▸ THE REQUEST
Provide again, from the entries below, every line from the one containing "Continue the Blender" through the one containing "of trees across", exactly as written, and no other line.

▸ RECORDS PROVIDED
======
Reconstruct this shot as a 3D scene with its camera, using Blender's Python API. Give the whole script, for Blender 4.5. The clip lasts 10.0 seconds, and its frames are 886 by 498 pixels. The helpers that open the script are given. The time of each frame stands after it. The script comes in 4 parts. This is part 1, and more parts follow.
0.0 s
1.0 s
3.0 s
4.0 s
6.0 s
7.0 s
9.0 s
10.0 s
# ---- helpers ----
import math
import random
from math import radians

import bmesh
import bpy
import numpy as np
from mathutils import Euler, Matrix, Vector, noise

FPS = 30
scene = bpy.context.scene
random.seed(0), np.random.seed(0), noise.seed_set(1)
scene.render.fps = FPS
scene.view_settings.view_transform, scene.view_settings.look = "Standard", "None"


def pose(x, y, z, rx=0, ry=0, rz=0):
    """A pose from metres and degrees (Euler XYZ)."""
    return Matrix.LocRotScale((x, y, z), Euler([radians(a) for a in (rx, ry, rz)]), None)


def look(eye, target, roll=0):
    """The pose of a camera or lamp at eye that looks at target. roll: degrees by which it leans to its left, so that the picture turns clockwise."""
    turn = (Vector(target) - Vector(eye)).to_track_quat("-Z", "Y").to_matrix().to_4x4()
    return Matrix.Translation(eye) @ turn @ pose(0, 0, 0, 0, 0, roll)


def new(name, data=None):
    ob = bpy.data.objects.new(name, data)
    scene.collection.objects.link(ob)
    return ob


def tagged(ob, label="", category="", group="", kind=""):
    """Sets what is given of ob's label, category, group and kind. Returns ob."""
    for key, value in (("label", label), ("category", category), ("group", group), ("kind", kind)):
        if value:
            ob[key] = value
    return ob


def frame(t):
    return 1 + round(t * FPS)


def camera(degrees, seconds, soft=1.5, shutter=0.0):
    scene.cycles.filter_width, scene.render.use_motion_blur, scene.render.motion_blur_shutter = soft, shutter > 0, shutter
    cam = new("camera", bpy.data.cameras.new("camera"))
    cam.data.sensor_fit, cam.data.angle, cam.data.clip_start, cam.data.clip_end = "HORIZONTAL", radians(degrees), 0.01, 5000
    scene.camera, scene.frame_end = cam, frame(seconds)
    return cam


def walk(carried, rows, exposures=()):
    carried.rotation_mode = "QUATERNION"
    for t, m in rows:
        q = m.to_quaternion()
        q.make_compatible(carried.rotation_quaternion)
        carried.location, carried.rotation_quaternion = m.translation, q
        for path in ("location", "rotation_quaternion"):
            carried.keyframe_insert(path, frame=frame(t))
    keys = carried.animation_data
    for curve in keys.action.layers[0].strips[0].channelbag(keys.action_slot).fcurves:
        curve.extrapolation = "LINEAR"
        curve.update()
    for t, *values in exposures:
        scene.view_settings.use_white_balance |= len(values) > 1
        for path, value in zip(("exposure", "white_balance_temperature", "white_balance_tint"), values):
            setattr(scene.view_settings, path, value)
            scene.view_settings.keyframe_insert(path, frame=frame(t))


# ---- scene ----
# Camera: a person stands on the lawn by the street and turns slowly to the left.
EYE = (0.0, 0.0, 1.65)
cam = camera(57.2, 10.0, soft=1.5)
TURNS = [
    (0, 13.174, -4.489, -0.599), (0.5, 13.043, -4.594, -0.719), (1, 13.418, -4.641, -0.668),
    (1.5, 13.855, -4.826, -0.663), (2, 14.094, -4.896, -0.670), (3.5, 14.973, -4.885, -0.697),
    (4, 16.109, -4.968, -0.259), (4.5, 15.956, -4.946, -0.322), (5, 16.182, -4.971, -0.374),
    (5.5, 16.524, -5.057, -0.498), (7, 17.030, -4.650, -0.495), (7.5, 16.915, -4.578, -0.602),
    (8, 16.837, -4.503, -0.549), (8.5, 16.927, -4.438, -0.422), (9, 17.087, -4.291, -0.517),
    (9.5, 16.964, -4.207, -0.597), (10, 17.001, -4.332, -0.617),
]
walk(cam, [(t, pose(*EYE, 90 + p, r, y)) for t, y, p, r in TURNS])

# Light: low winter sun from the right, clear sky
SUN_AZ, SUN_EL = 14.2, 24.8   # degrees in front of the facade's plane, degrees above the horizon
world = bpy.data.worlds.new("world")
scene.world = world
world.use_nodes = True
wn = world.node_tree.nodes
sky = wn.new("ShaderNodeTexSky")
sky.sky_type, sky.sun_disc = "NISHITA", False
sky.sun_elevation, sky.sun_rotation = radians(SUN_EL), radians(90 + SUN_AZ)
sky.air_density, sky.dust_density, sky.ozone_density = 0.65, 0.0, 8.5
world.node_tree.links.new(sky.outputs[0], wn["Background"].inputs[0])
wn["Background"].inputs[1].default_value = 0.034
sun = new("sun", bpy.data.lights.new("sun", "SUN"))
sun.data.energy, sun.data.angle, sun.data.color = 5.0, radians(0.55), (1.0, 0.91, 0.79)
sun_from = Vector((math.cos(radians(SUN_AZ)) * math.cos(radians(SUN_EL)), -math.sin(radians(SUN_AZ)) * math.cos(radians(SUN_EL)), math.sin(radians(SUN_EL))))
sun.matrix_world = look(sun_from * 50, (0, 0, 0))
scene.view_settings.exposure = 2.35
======
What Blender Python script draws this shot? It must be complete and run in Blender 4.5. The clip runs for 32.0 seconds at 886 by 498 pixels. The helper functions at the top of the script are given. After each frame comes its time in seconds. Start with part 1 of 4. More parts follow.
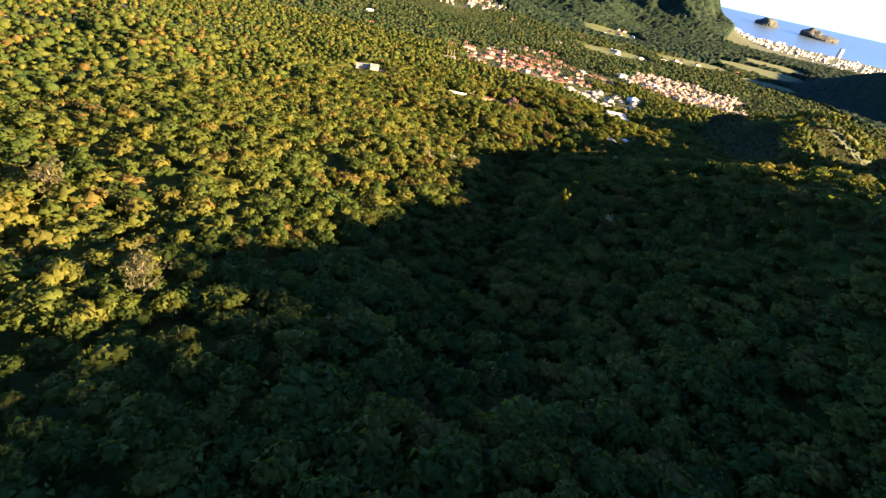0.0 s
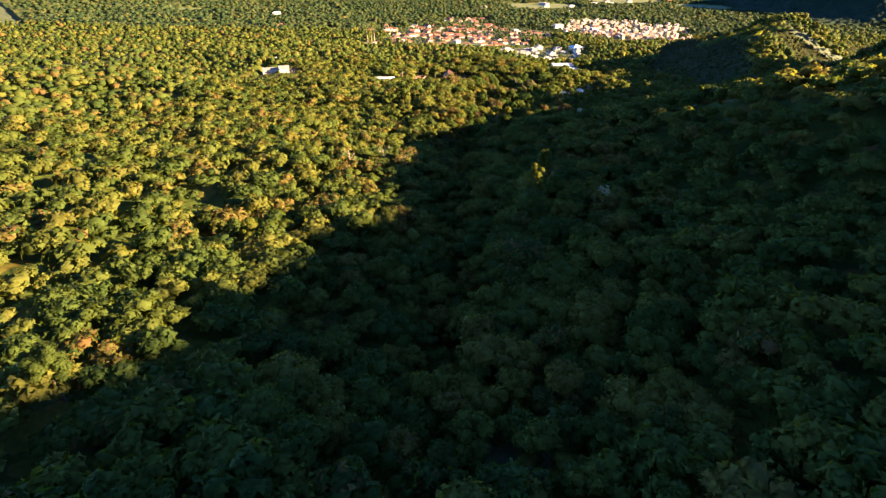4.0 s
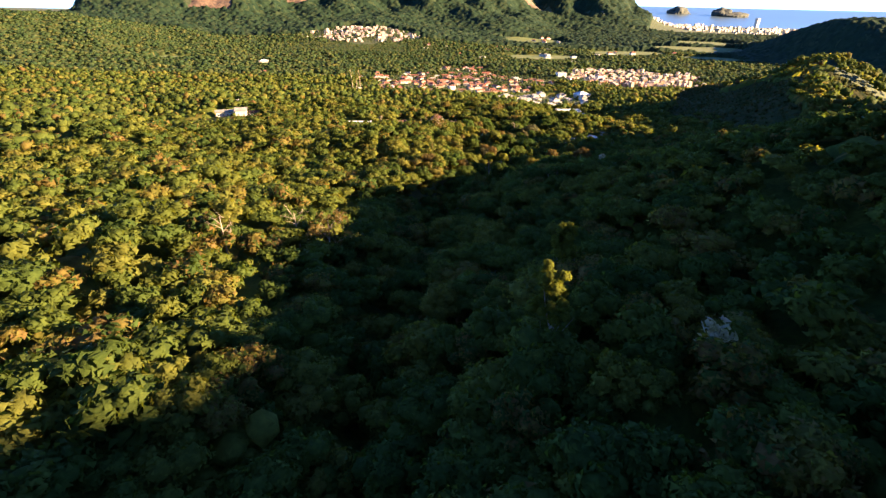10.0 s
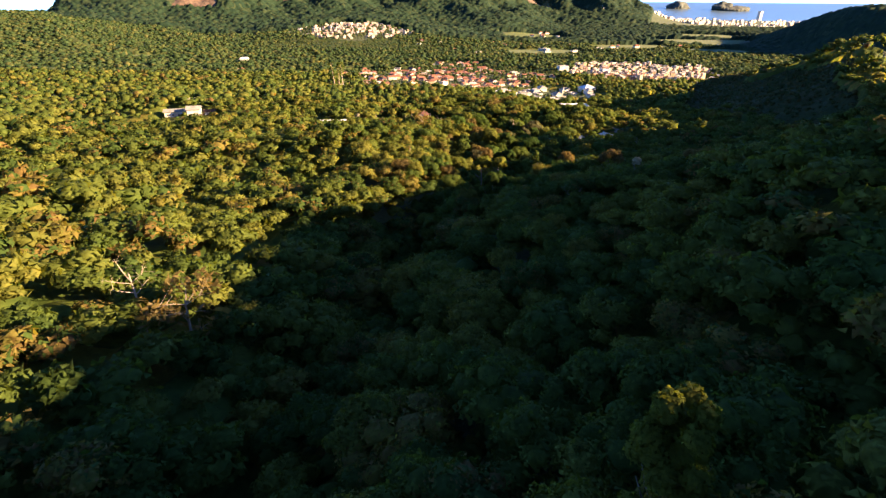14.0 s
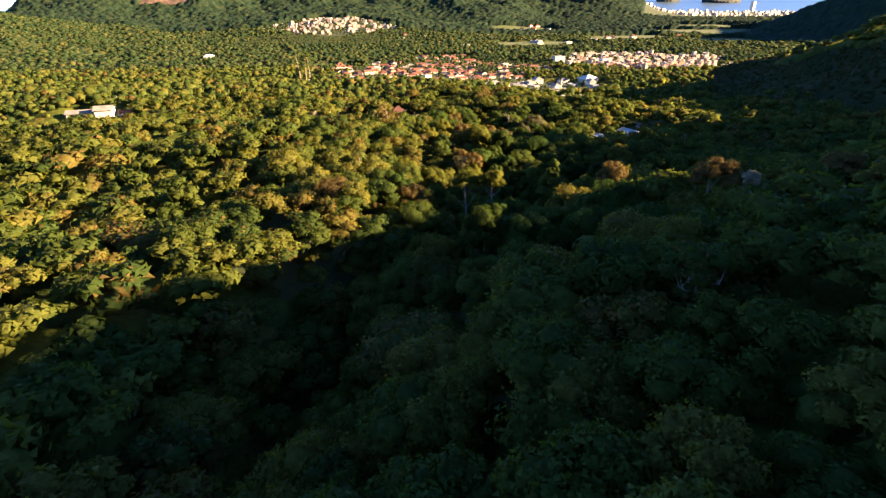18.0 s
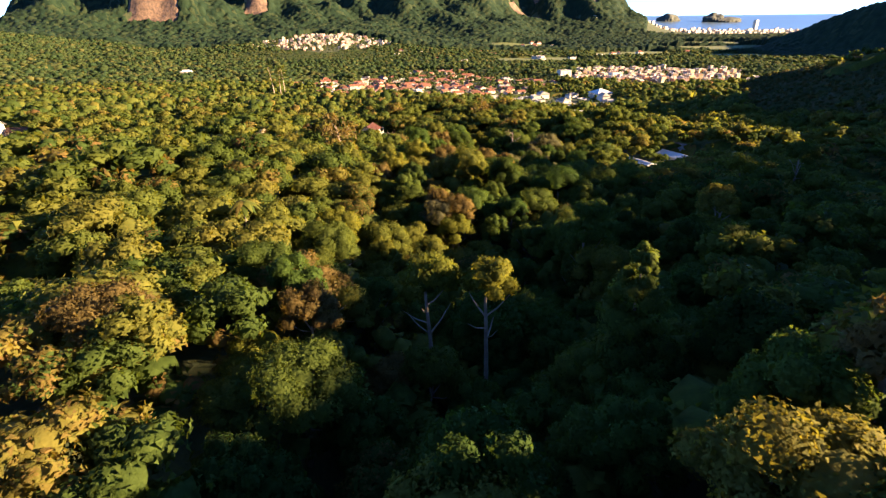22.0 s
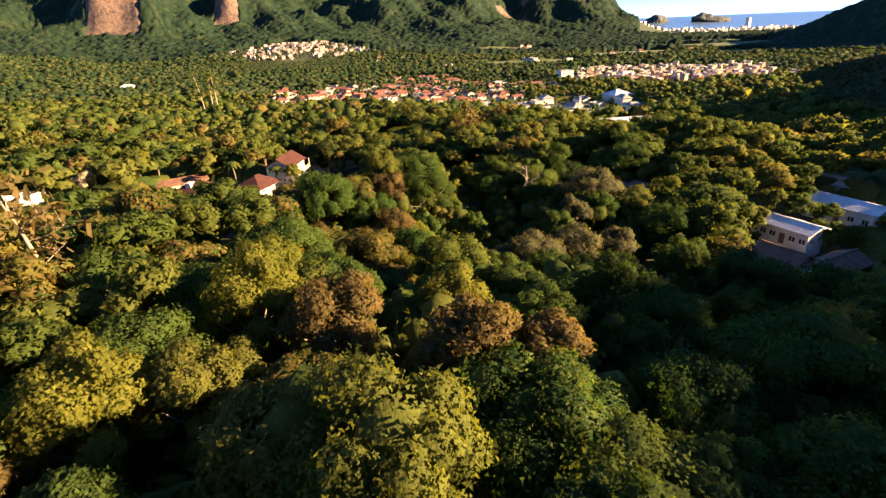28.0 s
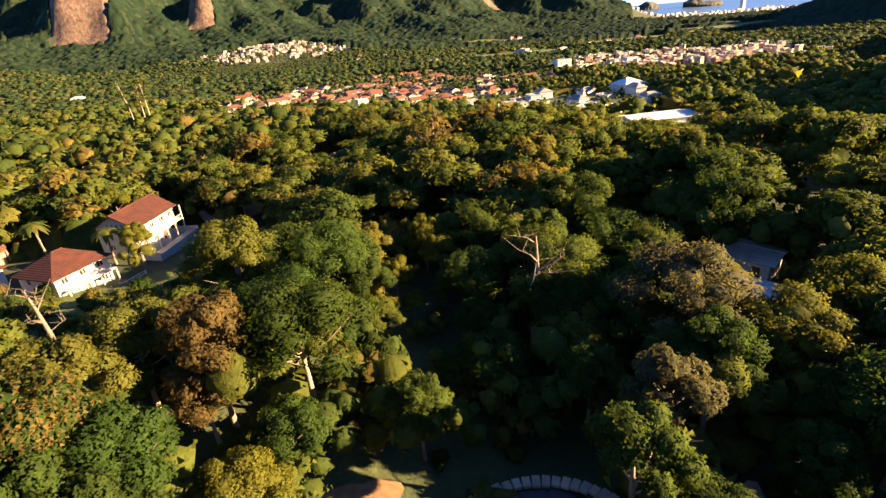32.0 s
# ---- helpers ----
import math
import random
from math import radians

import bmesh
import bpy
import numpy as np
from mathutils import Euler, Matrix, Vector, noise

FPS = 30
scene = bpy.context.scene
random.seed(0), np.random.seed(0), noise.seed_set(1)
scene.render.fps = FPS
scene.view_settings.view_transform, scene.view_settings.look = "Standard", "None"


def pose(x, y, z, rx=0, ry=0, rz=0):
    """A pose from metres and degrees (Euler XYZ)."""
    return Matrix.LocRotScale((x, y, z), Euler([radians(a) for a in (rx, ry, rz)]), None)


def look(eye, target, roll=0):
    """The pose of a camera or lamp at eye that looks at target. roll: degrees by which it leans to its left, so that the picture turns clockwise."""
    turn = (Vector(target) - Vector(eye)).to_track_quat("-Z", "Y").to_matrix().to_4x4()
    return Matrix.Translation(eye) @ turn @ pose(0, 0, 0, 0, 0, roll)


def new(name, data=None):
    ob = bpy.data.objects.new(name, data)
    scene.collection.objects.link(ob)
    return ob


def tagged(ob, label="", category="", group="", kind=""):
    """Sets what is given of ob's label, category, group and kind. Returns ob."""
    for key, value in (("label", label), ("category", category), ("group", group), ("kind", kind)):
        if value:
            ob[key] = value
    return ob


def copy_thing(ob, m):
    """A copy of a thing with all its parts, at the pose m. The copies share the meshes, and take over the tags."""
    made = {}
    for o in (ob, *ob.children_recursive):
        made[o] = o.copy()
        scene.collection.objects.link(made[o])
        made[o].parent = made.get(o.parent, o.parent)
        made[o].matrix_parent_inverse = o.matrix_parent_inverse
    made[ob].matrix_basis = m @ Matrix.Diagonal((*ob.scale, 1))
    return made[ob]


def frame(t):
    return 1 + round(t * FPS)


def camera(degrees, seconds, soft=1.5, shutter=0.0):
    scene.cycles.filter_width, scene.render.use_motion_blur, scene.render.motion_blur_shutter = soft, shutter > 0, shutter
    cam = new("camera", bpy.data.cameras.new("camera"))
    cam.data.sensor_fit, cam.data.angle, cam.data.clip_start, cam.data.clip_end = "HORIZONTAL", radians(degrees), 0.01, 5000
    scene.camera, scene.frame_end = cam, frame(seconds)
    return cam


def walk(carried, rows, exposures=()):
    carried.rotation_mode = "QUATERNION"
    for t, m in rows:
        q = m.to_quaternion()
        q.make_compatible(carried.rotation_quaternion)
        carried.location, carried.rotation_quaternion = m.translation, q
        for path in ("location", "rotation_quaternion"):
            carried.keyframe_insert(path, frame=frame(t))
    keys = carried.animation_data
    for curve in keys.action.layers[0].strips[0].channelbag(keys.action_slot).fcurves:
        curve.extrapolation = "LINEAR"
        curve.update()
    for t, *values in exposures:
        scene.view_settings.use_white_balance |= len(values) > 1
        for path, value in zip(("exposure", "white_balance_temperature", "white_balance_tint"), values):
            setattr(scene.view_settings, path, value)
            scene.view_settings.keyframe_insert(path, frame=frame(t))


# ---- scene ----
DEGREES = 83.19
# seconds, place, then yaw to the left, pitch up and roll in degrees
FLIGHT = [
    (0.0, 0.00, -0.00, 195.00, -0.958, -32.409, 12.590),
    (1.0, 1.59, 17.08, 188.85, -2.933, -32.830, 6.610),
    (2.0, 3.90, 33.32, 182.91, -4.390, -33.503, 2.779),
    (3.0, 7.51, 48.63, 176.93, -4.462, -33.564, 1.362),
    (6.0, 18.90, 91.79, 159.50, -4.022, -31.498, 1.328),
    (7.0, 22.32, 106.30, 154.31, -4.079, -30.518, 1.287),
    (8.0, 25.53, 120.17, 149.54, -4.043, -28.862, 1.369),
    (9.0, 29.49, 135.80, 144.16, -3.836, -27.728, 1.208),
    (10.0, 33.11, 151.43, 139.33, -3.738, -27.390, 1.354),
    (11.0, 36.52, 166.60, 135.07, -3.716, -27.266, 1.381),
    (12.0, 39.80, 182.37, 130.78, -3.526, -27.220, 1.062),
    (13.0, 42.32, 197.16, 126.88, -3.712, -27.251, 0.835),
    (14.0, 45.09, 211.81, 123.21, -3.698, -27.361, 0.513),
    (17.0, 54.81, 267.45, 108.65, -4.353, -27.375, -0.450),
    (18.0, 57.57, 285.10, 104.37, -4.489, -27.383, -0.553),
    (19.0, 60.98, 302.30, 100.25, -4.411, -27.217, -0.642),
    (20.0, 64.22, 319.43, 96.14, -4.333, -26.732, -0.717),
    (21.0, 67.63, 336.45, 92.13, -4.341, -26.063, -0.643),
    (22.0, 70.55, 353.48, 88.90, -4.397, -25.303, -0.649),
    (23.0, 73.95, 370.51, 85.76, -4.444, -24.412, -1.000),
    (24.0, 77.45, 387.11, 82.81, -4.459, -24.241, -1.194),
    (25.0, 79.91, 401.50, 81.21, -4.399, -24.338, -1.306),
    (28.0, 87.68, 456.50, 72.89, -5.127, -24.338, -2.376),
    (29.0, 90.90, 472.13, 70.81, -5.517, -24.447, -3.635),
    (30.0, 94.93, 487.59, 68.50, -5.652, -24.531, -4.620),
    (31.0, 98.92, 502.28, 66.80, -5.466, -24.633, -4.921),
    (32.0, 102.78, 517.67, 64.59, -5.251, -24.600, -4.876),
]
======
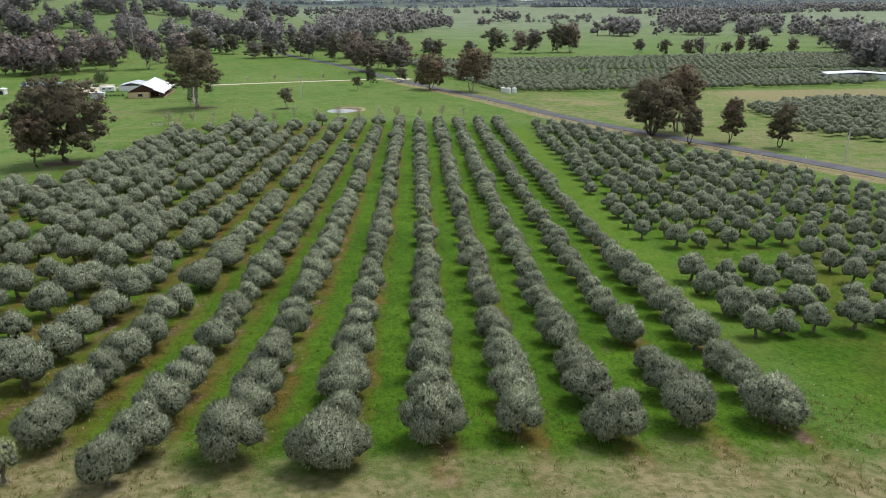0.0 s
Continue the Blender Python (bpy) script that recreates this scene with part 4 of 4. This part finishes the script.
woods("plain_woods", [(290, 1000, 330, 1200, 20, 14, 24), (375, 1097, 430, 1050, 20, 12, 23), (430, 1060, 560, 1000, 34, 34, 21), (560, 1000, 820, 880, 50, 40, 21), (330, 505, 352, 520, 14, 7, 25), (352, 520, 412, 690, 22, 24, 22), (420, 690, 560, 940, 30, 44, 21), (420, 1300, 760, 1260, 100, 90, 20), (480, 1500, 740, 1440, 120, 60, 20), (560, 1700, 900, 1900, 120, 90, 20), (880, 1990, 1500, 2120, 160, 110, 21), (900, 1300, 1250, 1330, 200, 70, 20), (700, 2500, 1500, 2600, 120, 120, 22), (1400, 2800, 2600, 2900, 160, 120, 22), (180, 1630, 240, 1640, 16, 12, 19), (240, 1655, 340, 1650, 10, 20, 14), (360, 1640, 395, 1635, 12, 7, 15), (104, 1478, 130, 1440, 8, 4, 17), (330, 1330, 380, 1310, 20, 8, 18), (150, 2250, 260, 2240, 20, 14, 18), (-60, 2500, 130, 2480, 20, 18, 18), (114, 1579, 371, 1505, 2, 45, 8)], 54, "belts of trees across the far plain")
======
▸ ANSWER TO THIS PROBLEM
Continue the Blender Python (bpy) script that recreates this scene with part 4 of 4. This part finishes the script.
woods("plain_woods", [(290, 1000, 330, 1200, 20, 14, 24), (375, 1097, 430, 1050, 20, 12, 23), (430, 1060, 560, 1000, 34, 34, 21), (560, 1000, 820, 880, 50, 40, 21), (330, 505, 352, 520, 14, 7, 25), (352, 520, 412, 690, 22, 24, 22), (420, 690, 560, 940, 30, 44, 21), (420, 1300, 760, 1260, 100, 90, 20), (480, 1500, 740, 1440, 120, 60, 20), (560, 1700, 900, 1900, 120, 90, 20), (880, 1990, 1500, 2120, 160, 110, 21), (900, 1300, 1250, 1330, 200, 70, 20), (700, 2500, 1500, 2600, 120, 120, 22), (1400, 2800, 2600, 2900, 160, 120, 22), (180, 1630, 240, 1640, 16, 12, 19), (240, 1655, 340, 1650, 10, 20, 14), (360, 1640, 395, 1635, 12, 7, 15), (104, 1478, 130, 1440, 8, 4, 17), (330, 1330, 380, 1310, 20, 8, 18), (150, 2250, 260, 2240, 20, 14, 18), (-60, 2500, 130, 2480, 20, 18, 18), (114, 1579, 371, 1505, 2, 45, 8)], 54, "belts of trees across the far plain")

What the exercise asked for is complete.